Task objective: Copy the data exactly as it appears, and do not include any pictures.
━━━━━ Collected data ━━━━━
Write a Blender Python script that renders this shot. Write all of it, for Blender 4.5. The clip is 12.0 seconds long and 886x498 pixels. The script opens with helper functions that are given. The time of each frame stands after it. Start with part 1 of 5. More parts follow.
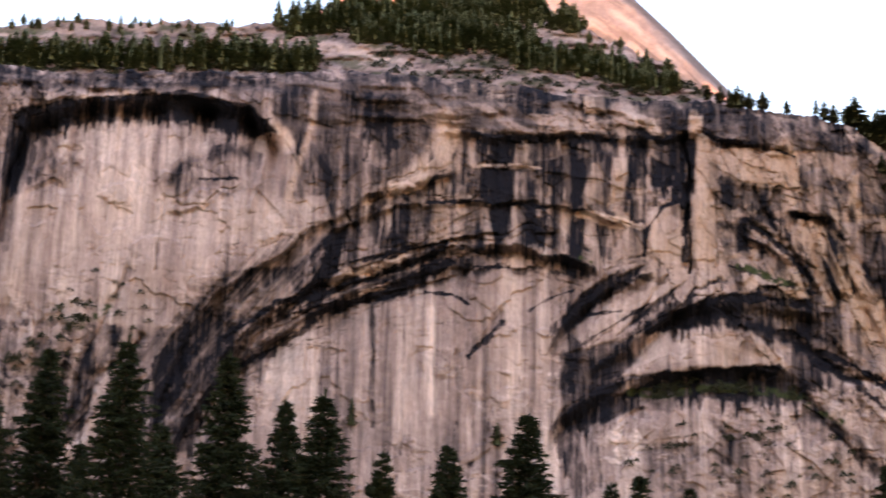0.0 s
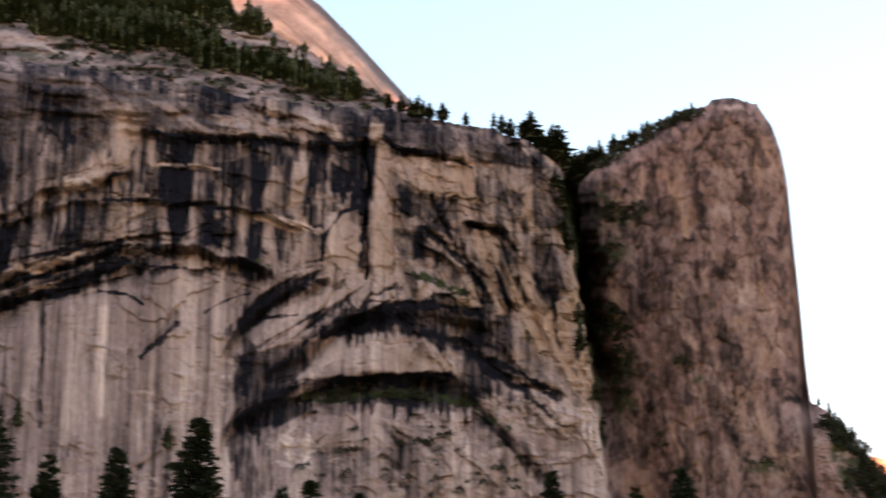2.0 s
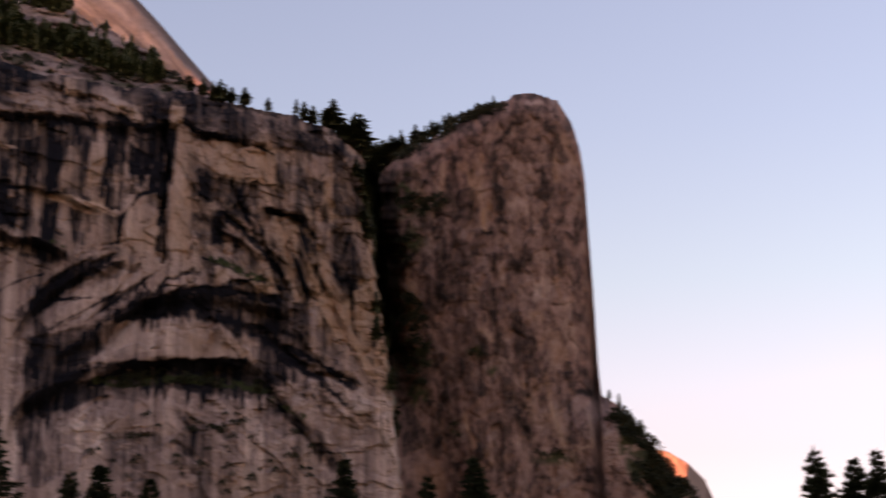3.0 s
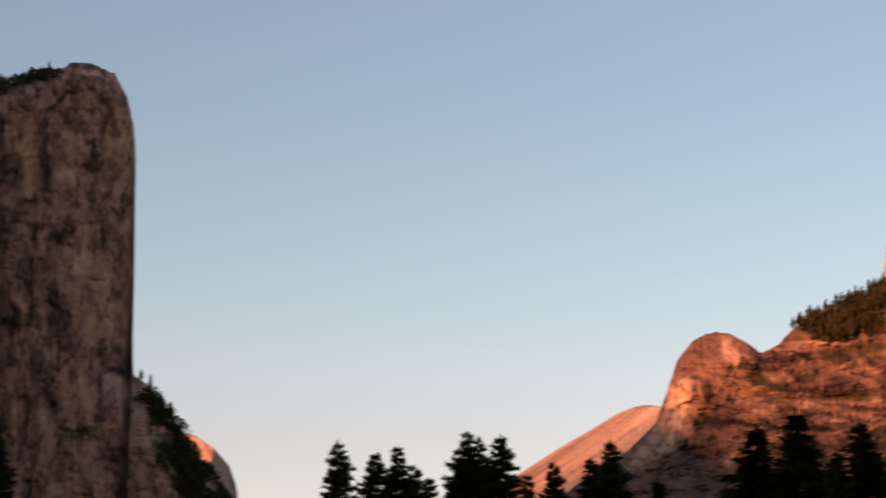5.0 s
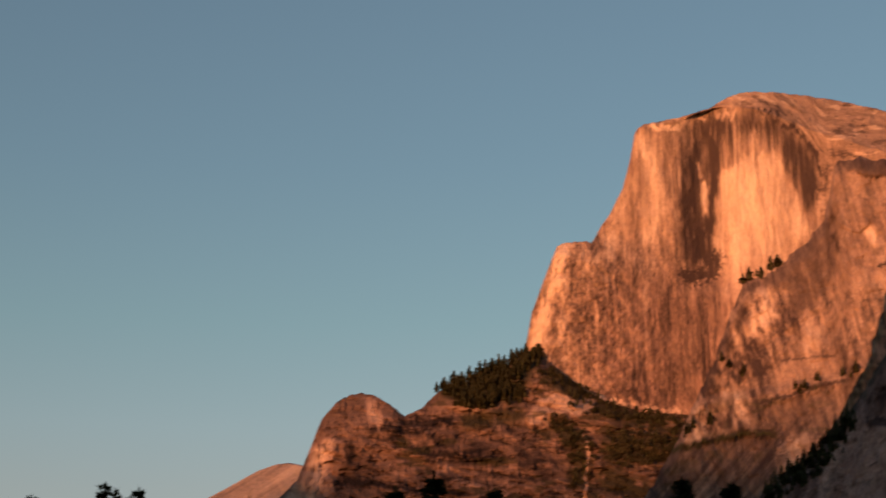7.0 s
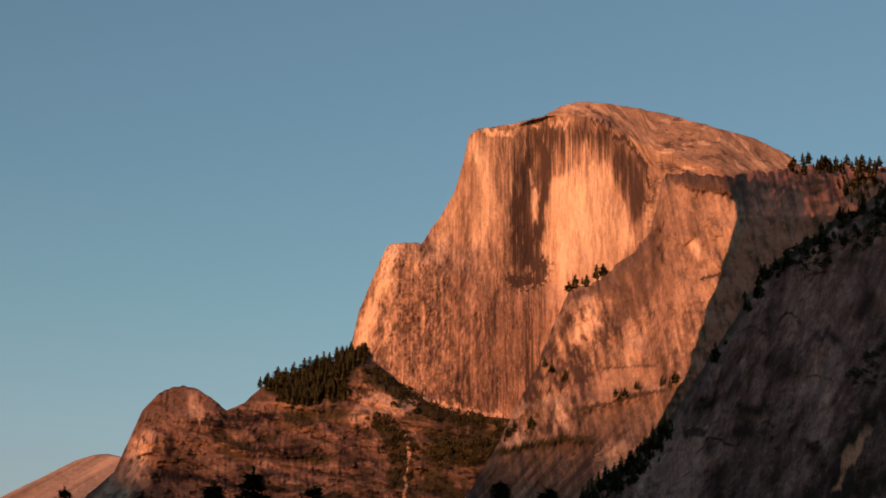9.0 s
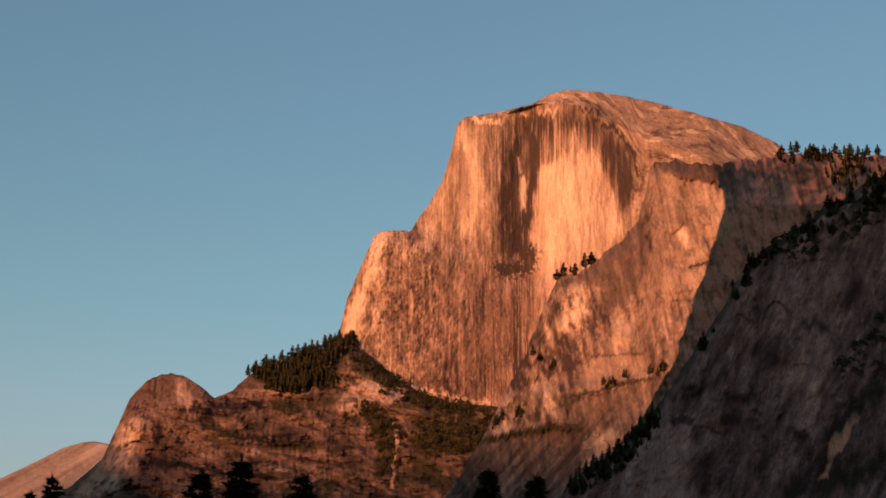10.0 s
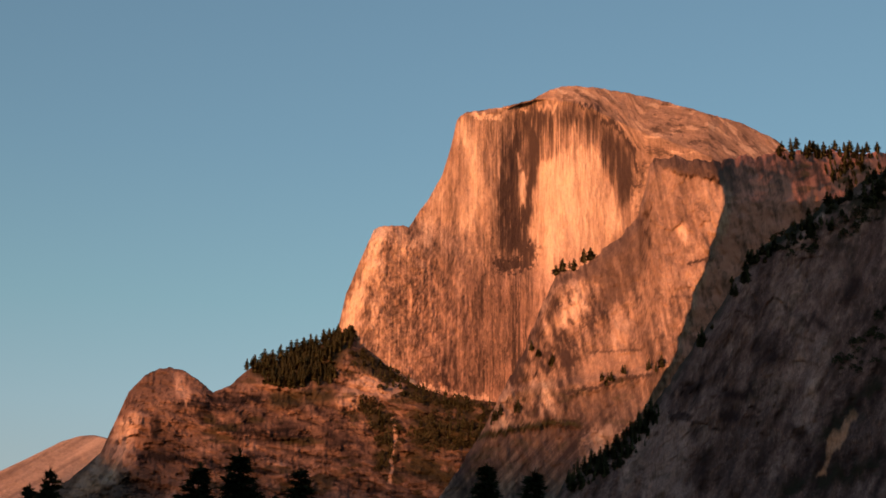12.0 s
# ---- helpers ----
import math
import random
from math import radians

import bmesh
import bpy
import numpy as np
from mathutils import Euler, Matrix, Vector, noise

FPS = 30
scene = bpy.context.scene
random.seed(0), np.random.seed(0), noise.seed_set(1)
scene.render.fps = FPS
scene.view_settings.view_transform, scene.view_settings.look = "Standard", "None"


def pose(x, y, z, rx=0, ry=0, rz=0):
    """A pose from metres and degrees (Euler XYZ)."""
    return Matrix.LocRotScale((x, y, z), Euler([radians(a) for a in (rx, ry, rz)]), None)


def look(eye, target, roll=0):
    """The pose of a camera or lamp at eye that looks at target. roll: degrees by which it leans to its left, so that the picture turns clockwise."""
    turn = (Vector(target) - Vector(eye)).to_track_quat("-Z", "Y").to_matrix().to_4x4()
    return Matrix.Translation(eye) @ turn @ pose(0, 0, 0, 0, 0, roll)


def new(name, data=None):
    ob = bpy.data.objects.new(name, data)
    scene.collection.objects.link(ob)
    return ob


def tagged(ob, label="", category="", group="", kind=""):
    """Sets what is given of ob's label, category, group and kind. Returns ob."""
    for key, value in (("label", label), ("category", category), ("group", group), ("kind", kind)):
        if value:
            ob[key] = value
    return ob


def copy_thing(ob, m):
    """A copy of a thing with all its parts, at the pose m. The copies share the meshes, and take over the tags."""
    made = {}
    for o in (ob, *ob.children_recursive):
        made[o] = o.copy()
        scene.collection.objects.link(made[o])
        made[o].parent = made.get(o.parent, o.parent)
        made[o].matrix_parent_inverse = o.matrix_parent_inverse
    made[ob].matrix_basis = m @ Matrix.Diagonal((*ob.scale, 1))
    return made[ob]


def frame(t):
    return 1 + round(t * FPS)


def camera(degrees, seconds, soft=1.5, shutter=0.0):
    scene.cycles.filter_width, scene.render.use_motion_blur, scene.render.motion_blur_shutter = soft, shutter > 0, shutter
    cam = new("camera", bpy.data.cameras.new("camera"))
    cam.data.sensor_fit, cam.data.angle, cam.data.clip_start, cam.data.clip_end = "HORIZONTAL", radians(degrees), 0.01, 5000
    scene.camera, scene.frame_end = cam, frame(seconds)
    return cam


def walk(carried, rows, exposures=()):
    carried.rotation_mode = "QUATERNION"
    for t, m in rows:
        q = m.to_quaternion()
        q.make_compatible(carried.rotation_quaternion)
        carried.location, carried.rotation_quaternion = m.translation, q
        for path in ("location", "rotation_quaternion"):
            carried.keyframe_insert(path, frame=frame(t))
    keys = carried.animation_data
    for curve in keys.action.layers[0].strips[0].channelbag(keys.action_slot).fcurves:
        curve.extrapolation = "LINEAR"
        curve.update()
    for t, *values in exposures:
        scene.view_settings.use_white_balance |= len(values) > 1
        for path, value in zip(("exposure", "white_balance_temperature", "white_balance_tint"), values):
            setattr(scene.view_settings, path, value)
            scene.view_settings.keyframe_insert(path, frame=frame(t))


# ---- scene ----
LENS = 27.05
cam = camera(LENS, 12.0, 1.6, 0.55)
EYE = 1.6
# seconds, yaw, pitch, roll of a camera that turns on one spot in the meadow
TURNS = [
    (0.0, 0.000, 18.238, 1.304), (0.5, -2.520, 18.257, 0.625), (1.0, -5.027, 18.214, 0.345), (1.5, -7.563, 18.417, -0.171),
    (2.0, -10.529, 18.440, -0.256), (2.5, -13.761, 18.197, -0.523), (3.0, -17.101, 18.028, -0.757), (3.2, -18.726, 17.953, -0.749),
    (4.8, -30.476, 17.418, -0.303), (5.0, -31.877, 17.451, -0.122), (5.5, -34.936, 17.980, -0.065), (6.0, -37.769, 18.416, -0.152),
    (6.5, -40.827, 18.858, -0.278), (7.0, -43.226, 19.163, -0.348), (7.5, -45.696, 19.346, -0.453), (7.7, -46.465, 19.395, -0.270),
    (9.5, -49.094, 18.972, 0.175), (10.0, -49.216, 18.746, 0.217), (10.5, -49.243, 18.620, 0.521), (11.0, -49.206, 18.597, 0.479),
    (11.5, -49.241, 18.582, 0.600), (12.0, -49.244, 18.600, 0.466),
]
EXPOSURES = [(0.0, 3.73, 8550, 39), (1.5, 3.52, 8550, 43), (2.0, 3.10, 8500, 32), (2.5, 2.52, 8500, 33), (3.0, 1.97, 9300, 52), (3.2, 1.88, 9300, 46), (4.8, 1.58, 9300, 33), (5.0, 1.45, 9000, 32), (5.5, 0.9, 8700, 22), (6.0, 0.88, 8600, 20), (6.5, 0.66, 8300, 17), (7.0, 0.5, 8100, 14), (7.5, 0.36, 7900, 12), (9.5, 0.58, 7200, 9), (10.5, 0.65, 7250, 9), (12.0, 0.66, 7250, 9)]
walk(cam, [(t, pose(0, 0, EYE, 90 + pitch, 0, yaw) @ pose(0, 0, 0, 0, 0, roll)) for t, yaw, pitch, roll in TURNS], EXPOSURES)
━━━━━
Problem solution:
Write a Blender Python script that renders this shot. Write all of it, for Blender 4.5. The clip is 12.0 seconds long and 886x498 pixels. The script opens with helper functions that are given. The time of each frame stands after it. Start with part 1 of 5. More parts follow.
0.0 s
2.0 s
3.0 s
5.0 s
7.0 s
9.0 s
10.0 s
12.0 s
# ---- helpers ----
import math
import random
from math import radians

import bmesh
import bpy
import numpy as np
from mathutils import Euler, Matrix, Vector, noise

FPS = 30
scene = bpy.context.scene
random.seed(0), np.random.seed(0), noise.seed_set(1)
scene.render.fps = FPS
scene.view_settings.view_transform, scene.view_settings.look = "Standard", "None"


def pose(x, y, z, rx=0, ry=0, rz=0):
    """A pose from metres and degrees (Euler XYZ)."""
    return Matrix.LocRotScale((x, y, z), Euler([radians(a) for a in (rx, ry, rz)]), None)


def look(eye, target, roll=0):
    """The pose of a camera or lamp at eye that looks at target. roll: degrees by which it leans to its left, so that the picture turns clockwise."""
    turn = (Vector(target) - Vector(eye)).to_track_quat("-Z", "Y").to_matrix().to_4x4()
    return Matrix.Translation(eye) @ turn @ pose(0, 0, 0, 0, 0, roll)


def new(name, data=None):
    ob = bpy.data.objects.new(name, data)
    scene.collection.objects.link(ob)
    return ob


def tagged(ob, label="", category="", group="", kind=""):
    """Sets what is given of ob's label, category, group and kind. Returns ob."""
    for key, value in (("label", label), ("category", category), ("group", group), ("kind", kind)):
        if value:
            ob[key] = value
    return ob


def copy_thing(ob, m):
    """A copy of a thing with all its parts, at the pose m. The copies share the meshes, and take over the tags."""
    made = {}
    for o in (ob, *ob.children_recursive):
        made[o] = o.copy()
        scene.collection.objects.link(made[o])
        made[o].parent = made.get(o.parent, o.parent)
        made[o].matrix_parent_inverse = o.matrix_parent_inverse
    made[ob].matrix_basis = m @ Matrix.Diagonal((*ob.scale, 1))
    return made[ob]


def frame(t):
    return 1 + round(t * FPS)


def camera(degrees, seconds, soft=1.5, shutter=0.0):
    scene.cycles.filter_width, scene.render.use_motion_blur, scene.render.motion_blur_shutter = soft, shutter > 0, shutter
    cam = new("camera", bpy.data.cameras.new("camera"))
    cam.data.sensor_fit, cam.data.angle, cam.data.clip_start, cam.data.clip_end = "HORIZONTAL", radians(degrees), 0.01, 5000
    scene.camera, scene.frame_end = cam, frame(seconds)
    return cam


def walk(carried, rows, exposures=()):
    carried.rotation_mode = "QUATERNION"
    for t, m in rows:
        q = m.to_quaternion()
        q.make_compatible(carried.rotation_quaternion)
        carried.location, carried.rotation_quaternion = m.translation, q
        for path in ("location", "rotation_quaternion"):
            carried.keyframe_insert(path, frame=frame(t))
    keys = carried.animation_data
    for curve in keys.action.layers[0].strips[0].channelbag(keys.action_slot).fcurves:
        curve.extrapolation = "LINEAR"
        curve.update()
    for t, *values in exposures:
        scene.view_settings.use_white_balance |= len(values) > 1
        for path, value in zip(("exposure", "white_balance_temperature", "white_balance_tint"), values):
            setattr(scene.view_settings, path, value)
            scene.view_settings.keyframe_insert(path, frame=frame(t))


# ---- scene ----
LENS = 27.05
cam = camera(LENS, 12.0, 1.6, 0.55)
EYE = 1.6
# seconds, yaw, pitch, roll of a camera that turns on one spot in the meadow
TURNS = [
    (0.0, 0.000, 18.238, 1.304), (0.5, -2.520, 18.257, 0.625), (1.0, -5.027, 18.214, 0.345), (1.5, -7.563, 18.417, -0.171),
    (2.0, -10.529, 18.440, -0.256), (2.5, -13.761, 18.197, -0.523), (3.0, -17.101, 18.028, -0.757), (3.2, -18.726, 17.953, -0.749),
    (4.8, -30.476, 17.418, -0.303), (5.0, -31.877, 17.451, -0.122), (5.5, -34.936, 17.980, -0.065), (6.0, -37.769, 18.416, -0.152),
    (6.5, -40.827, 18.858, -0.278), (7.0, -43.226, 19.163, -0.348), (7.5, -45.696, 19.346, -0.453), (7.7, -46.465, 19.395, -0.270),
    (9.5, -49.094, 18.972, 0.175), (10.0, -49.216, 18.746, 0.217), (10.5, -49.243, 18.620, 0.521), (11.0, -49.206, 18.597, 0.479),
    (11.5, -49.241, 18.582, 0.600), (12.0, -49.244, 18.600, 0.466),
]
EXPOSURES = [(0.0, 3.73, 8550, 39), (1.5, 3.52, 8550, 43), (2.0, 3.10, 8500, 32), (2.5, 2.52, 8500, 33), (3.0, 1.97, 9300, 52), (3.2, 1.88, 9300, 46), (4.8, 1.58, 9300, 33), (5.0, 1.45, 9000, 32), (5.5, 0.9, 8700, 22), (6.0, 0.88, 8600, 20), (6.5, 0.66, 8300, 17), (7.0, 0.5, 8100, 14), (7.5, 0.36, 7900, 12), (9.5, 0.58, 7200, 9), (10.5, 0.65, 7250, 9), (12.0, 0.66, 7250, 9)]
walk(cam, [(t, pose(0, 0, EYE, 90 + pitch, 0, yaw) @ pose(0, 0, 0, 0, 0, roll)) for t, yaw, pitch, roll in TURNS], EXPOSURES)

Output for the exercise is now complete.